Copy out every line in which the string "collection" occurs.

▼

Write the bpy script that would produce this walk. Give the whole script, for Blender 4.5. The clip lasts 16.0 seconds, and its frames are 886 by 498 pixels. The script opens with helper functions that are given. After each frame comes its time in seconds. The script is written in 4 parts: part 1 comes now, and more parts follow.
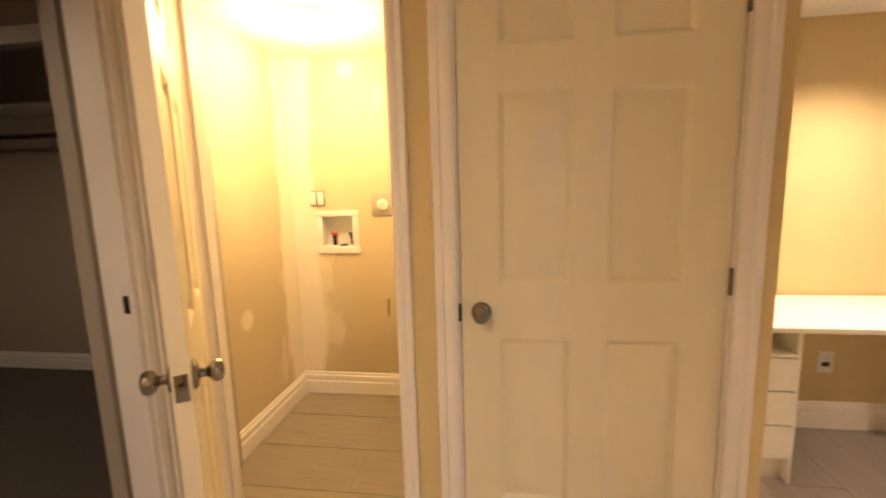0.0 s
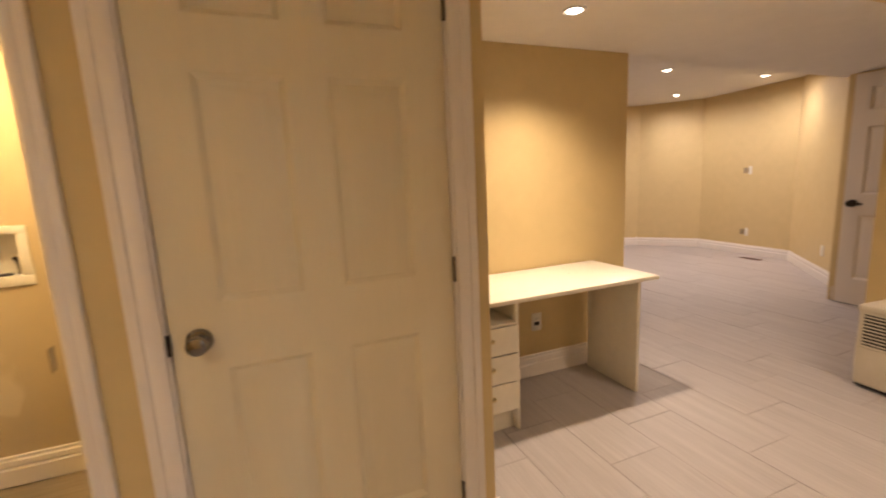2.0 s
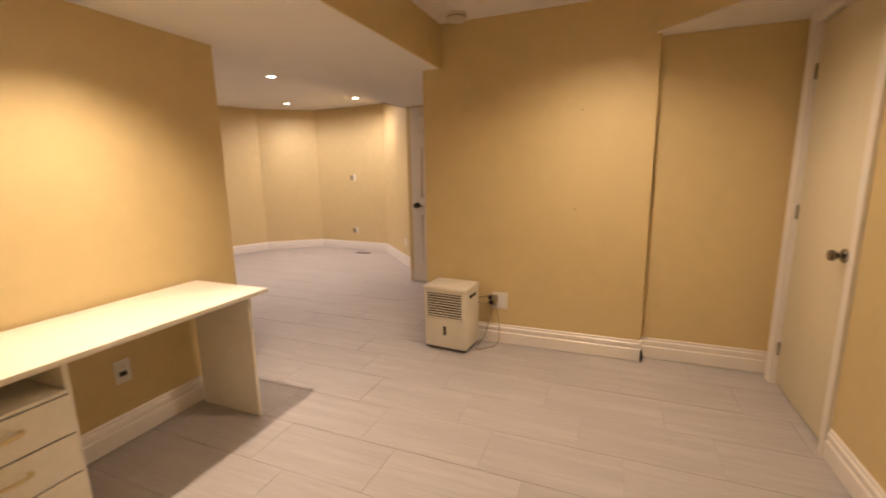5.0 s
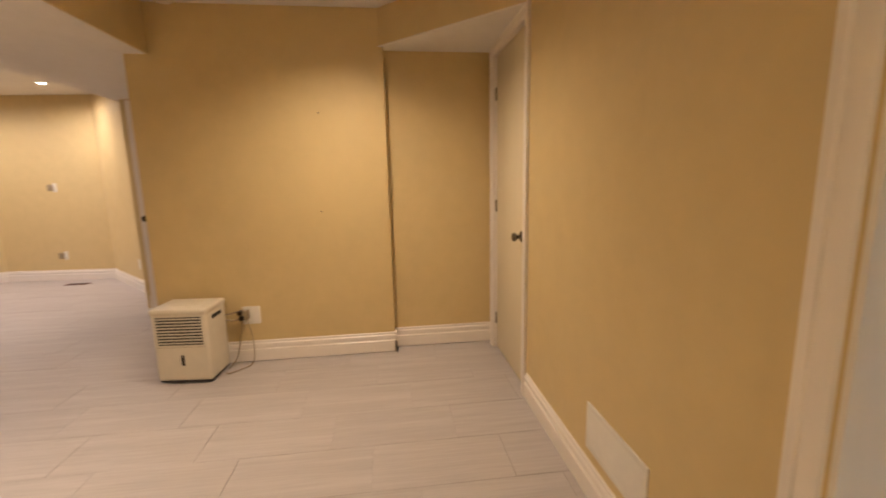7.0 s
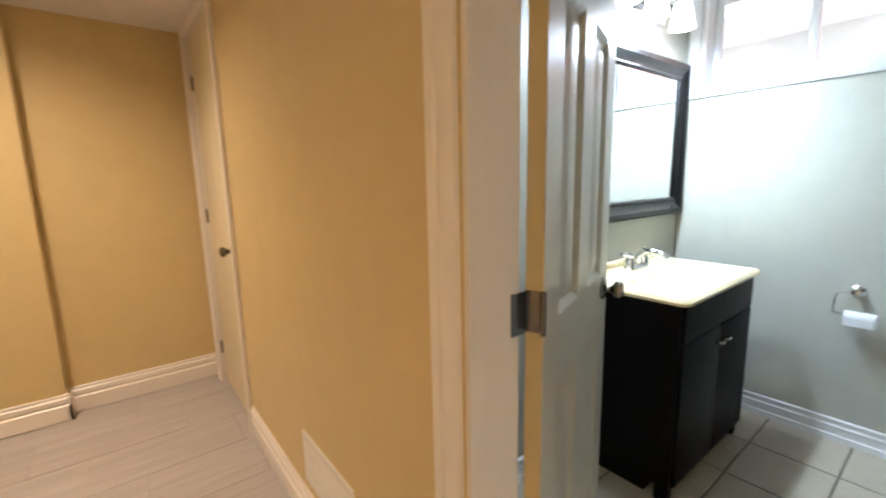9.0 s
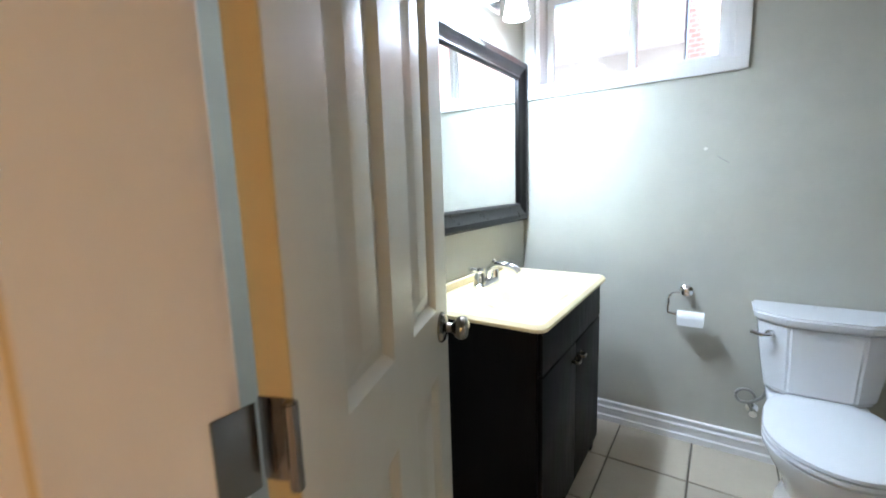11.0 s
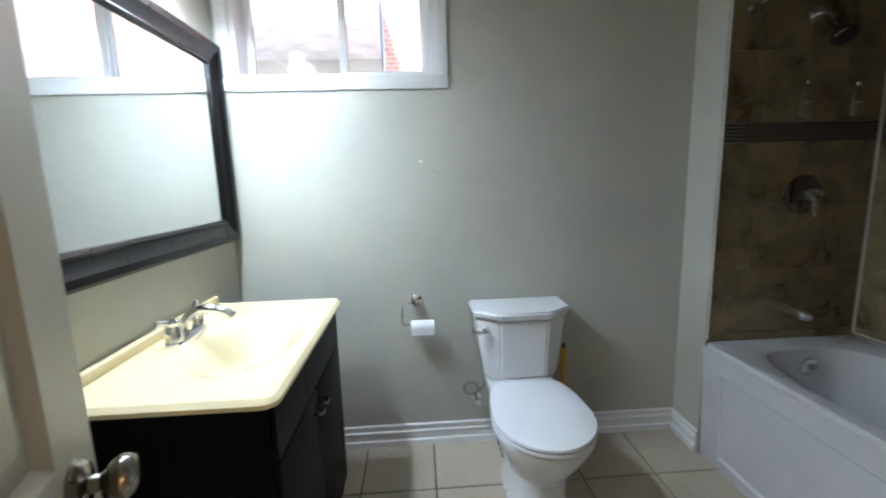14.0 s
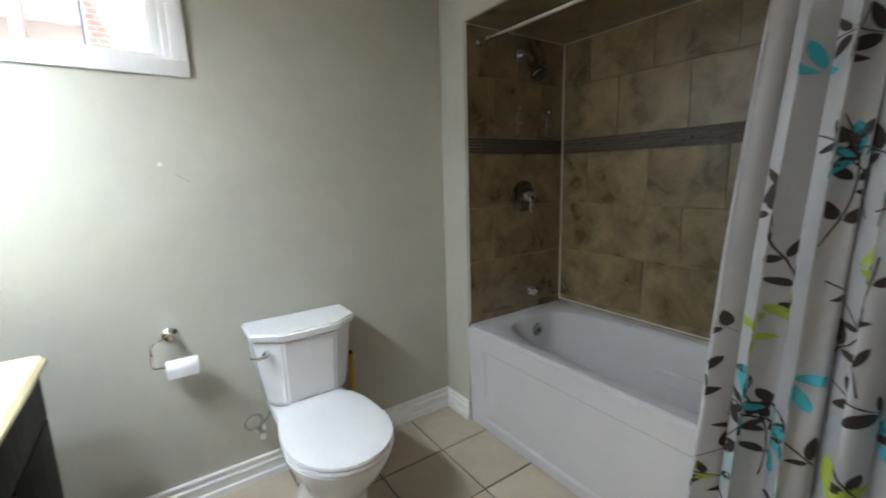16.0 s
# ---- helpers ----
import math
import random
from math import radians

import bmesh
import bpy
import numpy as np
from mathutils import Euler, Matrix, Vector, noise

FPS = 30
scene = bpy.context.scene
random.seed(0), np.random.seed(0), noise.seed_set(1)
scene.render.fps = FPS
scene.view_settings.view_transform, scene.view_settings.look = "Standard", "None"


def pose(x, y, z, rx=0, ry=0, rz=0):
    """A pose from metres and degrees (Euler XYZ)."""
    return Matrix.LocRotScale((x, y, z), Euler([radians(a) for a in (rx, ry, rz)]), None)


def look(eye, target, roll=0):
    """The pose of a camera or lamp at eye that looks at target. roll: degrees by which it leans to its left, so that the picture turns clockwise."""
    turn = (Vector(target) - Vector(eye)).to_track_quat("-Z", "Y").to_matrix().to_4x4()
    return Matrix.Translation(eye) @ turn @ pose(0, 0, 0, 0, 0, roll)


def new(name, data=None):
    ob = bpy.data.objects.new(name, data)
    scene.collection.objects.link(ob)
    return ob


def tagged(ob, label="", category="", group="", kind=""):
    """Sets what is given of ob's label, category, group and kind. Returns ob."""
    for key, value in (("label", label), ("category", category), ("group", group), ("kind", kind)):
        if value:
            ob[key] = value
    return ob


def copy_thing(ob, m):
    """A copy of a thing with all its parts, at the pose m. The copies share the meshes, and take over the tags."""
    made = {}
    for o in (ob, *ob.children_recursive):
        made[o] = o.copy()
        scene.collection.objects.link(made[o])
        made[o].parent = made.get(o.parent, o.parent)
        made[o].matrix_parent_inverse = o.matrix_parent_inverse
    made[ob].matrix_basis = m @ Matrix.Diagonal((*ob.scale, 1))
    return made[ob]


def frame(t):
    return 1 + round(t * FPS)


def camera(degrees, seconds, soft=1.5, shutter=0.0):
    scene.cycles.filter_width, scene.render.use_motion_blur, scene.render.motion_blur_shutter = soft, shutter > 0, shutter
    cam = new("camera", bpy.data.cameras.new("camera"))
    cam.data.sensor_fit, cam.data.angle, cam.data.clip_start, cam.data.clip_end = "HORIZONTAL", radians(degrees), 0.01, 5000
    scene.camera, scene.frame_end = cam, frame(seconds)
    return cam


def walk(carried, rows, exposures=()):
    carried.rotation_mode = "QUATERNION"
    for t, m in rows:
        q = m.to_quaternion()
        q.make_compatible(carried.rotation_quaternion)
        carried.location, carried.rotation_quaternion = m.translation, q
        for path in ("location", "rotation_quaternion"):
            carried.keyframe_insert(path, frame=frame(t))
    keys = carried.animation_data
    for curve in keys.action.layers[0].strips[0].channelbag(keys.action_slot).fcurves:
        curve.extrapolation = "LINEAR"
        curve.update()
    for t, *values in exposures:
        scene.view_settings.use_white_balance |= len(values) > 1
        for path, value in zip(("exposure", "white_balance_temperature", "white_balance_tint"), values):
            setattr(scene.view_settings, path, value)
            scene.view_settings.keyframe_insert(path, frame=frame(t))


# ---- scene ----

▲

**OUTPUT FOR THIS TASK**
    scene.collection.objects.link(ob)
        scene.collection.objects.link(made[o])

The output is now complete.